Integer that will be set as partition_length.

set_model(partition, models, links=None, apply_all=False)[source]

Sets substitution model for a given partition.

Parameters:

partition : str

Partition name.

models : list

Model names for each of the three codon partitions. If there are no codon partitions, provide only a single element to the list.

links : list

Provide potential links between codon models. For example, if codon 1 and 2 are to be linked, it should be: links=[“12”, “3”]

apply_all : bool

If True, the current model will be applied to all partitions.

split_partition(name, new_range=None, new_names=None)[source]

Splits one partition into two.

Splits a partitions with name into two with the tuple list provided by new_range. If new_range is None, This will split the partition by its alignment files instead.

Parameters:

name : str

Name of the partition to be split.

new_range : list or tuple, optional

List of two tuples, containing the ranges of the new partitions.

new_names : list, optional

The names of the new partitions.

write_to_file(output_format, output_file, model='LG')[source]

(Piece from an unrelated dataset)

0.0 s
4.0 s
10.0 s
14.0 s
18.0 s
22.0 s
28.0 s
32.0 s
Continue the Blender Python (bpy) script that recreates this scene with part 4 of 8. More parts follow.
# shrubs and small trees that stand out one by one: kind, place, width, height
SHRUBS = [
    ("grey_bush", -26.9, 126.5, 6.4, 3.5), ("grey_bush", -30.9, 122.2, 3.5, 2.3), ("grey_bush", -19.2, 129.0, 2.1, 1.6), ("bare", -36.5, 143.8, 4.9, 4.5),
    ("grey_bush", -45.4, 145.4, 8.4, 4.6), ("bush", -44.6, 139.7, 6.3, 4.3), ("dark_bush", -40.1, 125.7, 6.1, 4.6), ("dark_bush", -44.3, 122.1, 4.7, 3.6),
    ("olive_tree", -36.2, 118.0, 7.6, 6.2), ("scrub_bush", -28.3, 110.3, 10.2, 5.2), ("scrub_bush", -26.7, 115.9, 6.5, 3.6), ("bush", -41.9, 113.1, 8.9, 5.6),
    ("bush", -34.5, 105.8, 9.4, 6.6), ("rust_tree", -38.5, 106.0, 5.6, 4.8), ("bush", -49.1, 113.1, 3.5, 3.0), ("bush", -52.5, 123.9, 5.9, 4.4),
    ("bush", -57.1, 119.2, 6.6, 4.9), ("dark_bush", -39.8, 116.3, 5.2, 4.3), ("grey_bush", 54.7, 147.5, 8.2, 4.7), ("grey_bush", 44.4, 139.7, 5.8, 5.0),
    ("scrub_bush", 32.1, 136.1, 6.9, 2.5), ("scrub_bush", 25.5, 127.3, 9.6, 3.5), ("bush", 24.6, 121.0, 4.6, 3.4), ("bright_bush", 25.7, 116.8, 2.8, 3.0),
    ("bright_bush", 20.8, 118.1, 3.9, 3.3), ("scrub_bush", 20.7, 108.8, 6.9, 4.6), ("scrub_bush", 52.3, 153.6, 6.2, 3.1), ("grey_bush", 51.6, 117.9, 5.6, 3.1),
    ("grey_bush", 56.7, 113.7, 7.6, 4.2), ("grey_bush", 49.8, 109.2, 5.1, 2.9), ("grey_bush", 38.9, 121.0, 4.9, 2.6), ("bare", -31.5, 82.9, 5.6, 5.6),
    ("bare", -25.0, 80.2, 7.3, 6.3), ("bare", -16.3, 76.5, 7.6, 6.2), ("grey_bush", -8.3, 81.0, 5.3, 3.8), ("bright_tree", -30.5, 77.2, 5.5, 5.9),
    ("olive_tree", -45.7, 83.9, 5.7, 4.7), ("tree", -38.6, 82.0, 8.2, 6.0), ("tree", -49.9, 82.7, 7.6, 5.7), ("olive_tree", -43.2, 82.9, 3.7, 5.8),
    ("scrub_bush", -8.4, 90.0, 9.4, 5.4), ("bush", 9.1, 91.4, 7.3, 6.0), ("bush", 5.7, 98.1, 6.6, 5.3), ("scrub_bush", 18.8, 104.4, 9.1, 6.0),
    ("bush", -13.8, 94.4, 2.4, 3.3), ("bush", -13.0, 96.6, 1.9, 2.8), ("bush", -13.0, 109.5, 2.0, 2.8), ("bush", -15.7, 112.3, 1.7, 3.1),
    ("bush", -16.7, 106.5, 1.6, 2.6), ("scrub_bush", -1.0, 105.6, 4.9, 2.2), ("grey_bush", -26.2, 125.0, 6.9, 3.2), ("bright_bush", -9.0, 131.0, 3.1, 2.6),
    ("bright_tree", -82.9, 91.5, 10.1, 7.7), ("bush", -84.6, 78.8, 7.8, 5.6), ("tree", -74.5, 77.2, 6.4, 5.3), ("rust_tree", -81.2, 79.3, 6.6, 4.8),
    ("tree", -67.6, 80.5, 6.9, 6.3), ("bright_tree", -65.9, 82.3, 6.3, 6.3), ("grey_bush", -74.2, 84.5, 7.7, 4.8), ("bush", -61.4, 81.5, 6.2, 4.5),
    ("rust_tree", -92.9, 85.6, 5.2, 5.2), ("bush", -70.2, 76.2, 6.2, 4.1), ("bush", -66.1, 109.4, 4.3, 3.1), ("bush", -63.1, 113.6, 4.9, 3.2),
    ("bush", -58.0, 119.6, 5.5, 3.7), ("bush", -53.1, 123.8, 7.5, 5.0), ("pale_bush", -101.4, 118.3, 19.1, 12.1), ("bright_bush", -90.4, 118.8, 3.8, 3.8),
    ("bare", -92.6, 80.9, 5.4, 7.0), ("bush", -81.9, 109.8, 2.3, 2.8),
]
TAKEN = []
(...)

Writes partitions to a file.

Writes the Partitions object into an output file according to the output_format. The supported output formats are RAxML and Nexus. The model option is for the RAxML format only.

Parameters:

output_format : str

Output format of partitions file. Can be either “nexus” or “raxml”.

output_file : str

Path to output file.

model : str

Name of the model for the partitions. “raxml” format only.

class trifusion.process.data.Zorro(alignment_list, suffix='_zorro.out', zorro_dir=None)[source]

Bases: object

Class that handles the concatenation of zorro weights.

Parameters:

alignment_list : trifusion.process.sequence.AlignmentList

AlignmentList object.

suffix : str

Suffix of the zorro weight files, based on the corresponding input alignments.

zorro_dir : str

Path to directory where zorro weight files are stored.

Methods

write_to_file(output_file) Creates a concatenated file with the zorro weights for the corresponding alignment files.
write_to_file(output_file)[source]

Creates a concatenated file with the zorro weights for the corresponding alignment files.